Copy each line of the records that contains the word "this".

▶ Dataset entries:
>>>>

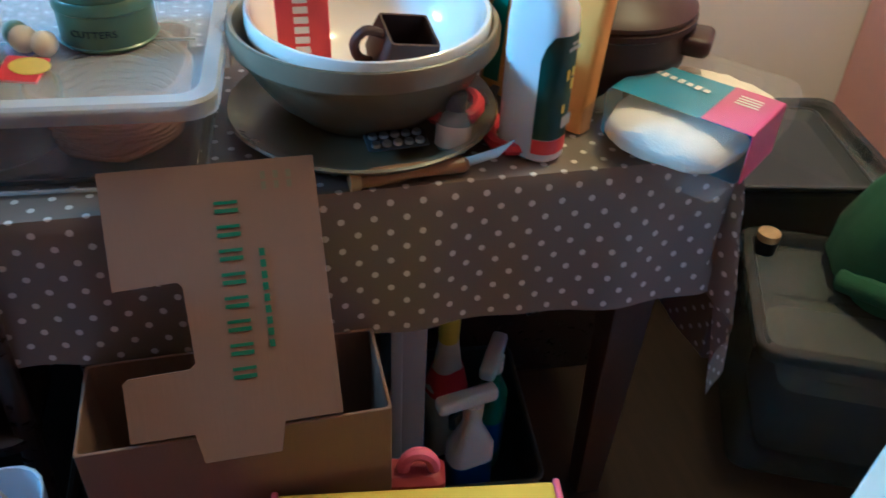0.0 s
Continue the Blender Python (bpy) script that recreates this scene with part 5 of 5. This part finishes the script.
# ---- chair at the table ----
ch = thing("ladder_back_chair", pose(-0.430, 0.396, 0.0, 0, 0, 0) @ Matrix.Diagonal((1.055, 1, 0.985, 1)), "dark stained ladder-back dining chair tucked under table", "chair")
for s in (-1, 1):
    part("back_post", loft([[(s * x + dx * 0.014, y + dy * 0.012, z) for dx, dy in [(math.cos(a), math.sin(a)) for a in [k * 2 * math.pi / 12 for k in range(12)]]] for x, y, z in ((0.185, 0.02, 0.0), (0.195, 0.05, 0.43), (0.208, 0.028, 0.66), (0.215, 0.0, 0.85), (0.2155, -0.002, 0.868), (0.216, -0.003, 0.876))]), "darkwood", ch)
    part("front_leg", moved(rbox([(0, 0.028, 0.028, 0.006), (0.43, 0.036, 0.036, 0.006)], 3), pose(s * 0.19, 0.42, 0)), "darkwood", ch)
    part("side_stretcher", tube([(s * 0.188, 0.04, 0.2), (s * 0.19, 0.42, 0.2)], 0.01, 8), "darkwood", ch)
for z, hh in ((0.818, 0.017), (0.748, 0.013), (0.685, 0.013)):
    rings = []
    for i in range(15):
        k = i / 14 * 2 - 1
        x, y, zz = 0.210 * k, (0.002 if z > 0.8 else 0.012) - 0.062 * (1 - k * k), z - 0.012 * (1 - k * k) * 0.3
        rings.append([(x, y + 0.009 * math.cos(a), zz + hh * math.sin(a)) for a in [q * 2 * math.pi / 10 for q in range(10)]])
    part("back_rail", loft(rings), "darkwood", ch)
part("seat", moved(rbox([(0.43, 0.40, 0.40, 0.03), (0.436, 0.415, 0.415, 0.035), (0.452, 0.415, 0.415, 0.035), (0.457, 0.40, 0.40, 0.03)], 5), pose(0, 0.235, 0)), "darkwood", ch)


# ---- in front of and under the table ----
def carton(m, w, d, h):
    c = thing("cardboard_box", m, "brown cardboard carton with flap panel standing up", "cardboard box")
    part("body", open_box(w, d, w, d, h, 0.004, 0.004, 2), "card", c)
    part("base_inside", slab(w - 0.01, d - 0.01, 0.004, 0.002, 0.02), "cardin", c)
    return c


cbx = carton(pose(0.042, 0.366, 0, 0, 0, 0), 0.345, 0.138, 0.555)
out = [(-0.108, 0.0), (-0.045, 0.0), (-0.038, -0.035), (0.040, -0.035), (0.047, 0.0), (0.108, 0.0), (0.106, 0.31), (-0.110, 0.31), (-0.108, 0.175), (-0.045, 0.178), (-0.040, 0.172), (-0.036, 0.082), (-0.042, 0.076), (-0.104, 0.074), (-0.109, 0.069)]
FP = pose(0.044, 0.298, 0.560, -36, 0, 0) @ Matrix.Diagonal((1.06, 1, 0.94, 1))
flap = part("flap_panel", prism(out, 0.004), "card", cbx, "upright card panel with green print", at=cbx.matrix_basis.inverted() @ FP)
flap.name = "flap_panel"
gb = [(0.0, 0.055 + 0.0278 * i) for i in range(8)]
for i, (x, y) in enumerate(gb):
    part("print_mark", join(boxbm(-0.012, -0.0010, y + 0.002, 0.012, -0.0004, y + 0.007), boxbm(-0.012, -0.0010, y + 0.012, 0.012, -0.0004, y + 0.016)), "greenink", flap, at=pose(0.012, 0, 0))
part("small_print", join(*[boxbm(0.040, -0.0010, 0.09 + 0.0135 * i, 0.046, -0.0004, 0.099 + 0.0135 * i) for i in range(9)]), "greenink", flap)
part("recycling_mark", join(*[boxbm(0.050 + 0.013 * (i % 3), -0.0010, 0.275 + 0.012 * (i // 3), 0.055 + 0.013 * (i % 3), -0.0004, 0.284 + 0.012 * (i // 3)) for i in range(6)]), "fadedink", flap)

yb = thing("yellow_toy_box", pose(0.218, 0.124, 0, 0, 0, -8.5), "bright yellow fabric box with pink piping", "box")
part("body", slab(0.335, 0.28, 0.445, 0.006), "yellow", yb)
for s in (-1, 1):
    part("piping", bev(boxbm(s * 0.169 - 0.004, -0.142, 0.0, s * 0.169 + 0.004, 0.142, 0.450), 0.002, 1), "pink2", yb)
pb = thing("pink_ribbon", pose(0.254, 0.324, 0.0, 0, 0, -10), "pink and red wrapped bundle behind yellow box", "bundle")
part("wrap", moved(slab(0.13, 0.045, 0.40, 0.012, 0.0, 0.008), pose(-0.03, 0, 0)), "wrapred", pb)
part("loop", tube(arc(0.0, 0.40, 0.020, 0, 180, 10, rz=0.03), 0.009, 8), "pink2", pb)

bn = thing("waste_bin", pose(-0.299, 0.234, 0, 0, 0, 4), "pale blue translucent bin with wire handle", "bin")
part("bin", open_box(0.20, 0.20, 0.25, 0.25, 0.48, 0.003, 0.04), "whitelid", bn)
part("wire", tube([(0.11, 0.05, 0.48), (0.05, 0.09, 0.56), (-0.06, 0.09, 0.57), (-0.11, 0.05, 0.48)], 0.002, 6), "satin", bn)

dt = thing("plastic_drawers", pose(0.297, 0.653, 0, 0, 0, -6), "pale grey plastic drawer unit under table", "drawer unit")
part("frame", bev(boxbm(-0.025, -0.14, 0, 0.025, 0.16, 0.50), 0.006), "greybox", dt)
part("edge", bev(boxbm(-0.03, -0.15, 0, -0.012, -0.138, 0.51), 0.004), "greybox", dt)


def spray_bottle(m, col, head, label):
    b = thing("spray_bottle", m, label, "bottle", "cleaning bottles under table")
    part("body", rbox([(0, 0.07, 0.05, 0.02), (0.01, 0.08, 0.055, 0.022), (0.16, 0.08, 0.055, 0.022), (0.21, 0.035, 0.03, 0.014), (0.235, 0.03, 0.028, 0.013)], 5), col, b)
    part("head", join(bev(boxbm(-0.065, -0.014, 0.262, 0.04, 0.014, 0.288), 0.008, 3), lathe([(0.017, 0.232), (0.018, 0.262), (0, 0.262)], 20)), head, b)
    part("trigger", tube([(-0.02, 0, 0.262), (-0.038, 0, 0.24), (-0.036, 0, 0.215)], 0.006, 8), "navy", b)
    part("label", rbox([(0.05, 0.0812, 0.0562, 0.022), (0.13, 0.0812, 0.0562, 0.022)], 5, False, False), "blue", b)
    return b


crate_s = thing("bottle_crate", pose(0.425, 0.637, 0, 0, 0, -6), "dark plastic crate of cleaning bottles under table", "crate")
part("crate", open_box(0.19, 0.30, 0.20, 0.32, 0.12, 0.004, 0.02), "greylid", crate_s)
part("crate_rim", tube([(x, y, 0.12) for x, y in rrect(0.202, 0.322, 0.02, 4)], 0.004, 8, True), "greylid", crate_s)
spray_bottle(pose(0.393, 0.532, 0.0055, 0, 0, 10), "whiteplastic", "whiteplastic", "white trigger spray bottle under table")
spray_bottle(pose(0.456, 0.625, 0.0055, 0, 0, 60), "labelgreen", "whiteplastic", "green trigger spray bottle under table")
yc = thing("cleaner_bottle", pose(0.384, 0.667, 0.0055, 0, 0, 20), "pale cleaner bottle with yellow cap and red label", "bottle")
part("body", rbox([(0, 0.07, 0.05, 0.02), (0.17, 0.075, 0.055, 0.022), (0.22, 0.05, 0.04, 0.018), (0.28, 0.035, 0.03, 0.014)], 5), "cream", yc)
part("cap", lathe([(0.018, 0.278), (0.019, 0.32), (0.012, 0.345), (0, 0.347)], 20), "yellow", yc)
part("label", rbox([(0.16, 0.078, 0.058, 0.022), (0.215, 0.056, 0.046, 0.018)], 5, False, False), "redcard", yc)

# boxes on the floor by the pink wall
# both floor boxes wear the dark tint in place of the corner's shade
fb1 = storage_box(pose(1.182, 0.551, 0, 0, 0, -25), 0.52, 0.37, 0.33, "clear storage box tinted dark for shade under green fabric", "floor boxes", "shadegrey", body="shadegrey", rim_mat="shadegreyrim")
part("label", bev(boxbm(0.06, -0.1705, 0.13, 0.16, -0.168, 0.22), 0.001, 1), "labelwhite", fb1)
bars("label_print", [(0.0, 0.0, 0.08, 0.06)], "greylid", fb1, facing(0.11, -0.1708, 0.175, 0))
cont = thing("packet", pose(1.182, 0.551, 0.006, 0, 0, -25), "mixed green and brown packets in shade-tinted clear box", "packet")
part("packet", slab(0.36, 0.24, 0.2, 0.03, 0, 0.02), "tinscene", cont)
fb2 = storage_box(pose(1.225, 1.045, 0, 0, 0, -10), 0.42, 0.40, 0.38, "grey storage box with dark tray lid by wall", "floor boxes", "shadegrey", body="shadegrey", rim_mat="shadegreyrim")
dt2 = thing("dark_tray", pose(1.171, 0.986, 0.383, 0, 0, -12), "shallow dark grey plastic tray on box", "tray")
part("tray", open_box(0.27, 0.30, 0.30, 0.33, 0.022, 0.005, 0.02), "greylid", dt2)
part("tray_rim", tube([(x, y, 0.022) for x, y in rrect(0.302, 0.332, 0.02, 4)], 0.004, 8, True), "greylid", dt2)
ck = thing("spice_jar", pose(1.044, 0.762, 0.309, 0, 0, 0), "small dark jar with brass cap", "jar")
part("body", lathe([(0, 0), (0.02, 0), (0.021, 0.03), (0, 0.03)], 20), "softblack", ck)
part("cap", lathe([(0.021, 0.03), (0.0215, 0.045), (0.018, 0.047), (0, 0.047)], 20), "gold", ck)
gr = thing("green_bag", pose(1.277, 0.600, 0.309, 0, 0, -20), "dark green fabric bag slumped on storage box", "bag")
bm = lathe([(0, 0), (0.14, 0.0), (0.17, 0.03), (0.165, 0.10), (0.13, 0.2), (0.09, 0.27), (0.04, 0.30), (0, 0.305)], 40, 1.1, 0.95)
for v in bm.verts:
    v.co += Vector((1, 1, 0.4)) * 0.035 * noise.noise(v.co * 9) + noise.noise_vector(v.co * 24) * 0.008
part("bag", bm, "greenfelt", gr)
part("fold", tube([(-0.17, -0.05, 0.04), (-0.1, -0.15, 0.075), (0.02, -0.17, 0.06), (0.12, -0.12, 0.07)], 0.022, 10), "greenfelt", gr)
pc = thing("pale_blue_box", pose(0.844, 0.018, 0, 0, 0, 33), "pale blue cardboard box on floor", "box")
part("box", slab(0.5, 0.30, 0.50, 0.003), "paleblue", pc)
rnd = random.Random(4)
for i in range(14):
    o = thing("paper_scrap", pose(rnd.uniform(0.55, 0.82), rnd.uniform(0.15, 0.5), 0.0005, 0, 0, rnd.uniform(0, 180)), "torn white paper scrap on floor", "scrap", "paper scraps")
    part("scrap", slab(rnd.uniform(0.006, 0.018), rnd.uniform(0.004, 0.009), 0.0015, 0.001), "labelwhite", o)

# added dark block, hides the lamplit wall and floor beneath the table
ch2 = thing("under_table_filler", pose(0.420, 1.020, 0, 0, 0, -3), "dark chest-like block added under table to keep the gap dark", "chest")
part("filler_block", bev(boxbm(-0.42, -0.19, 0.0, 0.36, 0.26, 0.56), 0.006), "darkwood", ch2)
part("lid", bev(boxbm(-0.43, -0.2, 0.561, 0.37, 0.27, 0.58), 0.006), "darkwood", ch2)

<<<<
>>>>

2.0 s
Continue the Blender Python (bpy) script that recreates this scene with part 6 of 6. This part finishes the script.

<<<<
>>>>

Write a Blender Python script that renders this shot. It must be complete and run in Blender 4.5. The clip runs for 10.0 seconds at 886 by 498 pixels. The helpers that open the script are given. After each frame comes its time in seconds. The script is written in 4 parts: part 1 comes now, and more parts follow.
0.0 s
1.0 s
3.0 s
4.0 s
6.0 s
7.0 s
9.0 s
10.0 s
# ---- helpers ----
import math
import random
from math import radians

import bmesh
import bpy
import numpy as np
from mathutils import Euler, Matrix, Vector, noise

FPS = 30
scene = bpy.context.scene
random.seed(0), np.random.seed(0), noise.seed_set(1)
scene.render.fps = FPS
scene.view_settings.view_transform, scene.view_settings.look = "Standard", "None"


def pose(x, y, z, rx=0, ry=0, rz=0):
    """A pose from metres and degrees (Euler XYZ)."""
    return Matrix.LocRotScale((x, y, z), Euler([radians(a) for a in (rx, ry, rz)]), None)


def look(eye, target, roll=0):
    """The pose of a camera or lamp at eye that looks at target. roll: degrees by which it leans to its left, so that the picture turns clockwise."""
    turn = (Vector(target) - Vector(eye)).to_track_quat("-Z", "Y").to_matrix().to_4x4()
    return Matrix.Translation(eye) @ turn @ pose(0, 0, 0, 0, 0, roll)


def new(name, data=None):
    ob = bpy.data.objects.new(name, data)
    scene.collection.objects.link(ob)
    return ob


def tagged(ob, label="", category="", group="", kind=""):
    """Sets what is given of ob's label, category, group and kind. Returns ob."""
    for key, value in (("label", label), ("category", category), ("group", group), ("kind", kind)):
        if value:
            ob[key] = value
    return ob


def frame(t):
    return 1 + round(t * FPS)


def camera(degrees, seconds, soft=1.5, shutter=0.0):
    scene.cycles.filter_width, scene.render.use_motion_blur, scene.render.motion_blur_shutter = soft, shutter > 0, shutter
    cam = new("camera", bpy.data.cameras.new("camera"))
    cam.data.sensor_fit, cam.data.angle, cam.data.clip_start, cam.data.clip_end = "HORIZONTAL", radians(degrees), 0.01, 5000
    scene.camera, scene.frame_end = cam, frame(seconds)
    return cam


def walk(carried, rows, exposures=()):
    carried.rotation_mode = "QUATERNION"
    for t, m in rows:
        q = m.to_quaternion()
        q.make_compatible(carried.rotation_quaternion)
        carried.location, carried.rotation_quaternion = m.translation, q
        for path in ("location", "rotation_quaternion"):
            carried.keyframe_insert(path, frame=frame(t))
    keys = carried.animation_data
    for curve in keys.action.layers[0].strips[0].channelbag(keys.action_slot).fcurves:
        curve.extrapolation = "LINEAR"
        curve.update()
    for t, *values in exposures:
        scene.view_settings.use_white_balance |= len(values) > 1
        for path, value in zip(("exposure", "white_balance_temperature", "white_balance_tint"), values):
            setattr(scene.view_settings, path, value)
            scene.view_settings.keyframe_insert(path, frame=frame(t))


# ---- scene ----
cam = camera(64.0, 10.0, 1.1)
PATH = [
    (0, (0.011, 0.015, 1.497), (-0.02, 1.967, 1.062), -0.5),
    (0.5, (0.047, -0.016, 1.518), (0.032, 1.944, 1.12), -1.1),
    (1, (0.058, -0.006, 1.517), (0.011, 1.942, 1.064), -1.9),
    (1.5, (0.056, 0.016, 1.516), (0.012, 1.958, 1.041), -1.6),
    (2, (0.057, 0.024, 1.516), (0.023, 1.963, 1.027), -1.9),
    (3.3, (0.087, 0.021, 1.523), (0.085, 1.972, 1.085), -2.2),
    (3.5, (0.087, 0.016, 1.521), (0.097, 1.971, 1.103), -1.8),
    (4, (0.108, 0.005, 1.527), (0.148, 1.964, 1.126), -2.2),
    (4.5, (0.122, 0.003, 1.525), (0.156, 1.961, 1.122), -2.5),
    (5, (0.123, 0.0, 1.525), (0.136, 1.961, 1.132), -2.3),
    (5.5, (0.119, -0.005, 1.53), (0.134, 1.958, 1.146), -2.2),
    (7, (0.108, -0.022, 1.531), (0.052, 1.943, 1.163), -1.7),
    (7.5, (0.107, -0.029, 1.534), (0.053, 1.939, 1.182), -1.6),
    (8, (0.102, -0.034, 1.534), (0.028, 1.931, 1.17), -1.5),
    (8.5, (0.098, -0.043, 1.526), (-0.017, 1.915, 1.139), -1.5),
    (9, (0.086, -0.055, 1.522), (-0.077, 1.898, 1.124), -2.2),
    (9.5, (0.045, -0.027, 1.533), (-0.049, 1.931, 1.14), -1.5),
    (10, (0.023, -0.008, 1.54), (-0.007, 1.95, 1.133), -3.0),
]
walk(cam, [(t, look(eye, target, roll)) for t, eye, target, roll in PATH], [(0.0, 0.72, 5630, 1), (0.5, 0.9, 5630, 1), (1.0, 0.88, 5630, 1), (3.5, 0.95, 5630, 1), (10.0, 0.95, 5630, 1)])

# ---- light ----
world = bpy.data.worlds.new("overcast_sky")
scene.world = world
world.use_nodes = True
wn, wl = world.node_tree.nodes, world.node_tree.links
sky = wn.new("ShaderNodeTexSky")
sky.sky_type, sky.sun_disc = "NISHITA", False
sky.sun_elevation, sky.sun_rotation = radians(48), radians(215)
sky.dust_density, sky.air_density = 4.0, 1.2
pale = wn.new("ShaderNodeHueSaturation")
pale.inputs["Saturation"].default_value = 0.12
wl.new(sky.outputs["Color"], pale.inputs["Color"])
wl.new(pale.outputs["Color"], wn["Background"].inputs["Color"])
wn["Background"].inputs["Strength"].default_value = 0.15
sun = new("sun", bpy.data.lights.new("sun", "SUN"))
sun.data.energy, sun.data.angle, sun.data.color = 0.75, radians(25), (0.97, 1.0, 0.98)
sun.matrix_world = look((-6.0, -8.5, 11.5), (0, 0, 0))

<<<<

▶ Solved problem:
Continue the Blender Python (bpy) script that recreates this scene with part 5 of 5. This part finishes the script.
Continue the Blender Python (bpy) script that recreates this scene with part 6 of 6. This part finishes the script.
Write a Blender Python script that renders this shot. It must be complete and run in Blender 4.5. The clip runs for 10.0 seconds at 886 by 498 pixels. The helpers that open the script are given. After each frame comes its time in seconds. The script is written in 4 parts: part 1 comes now, and more parts follow.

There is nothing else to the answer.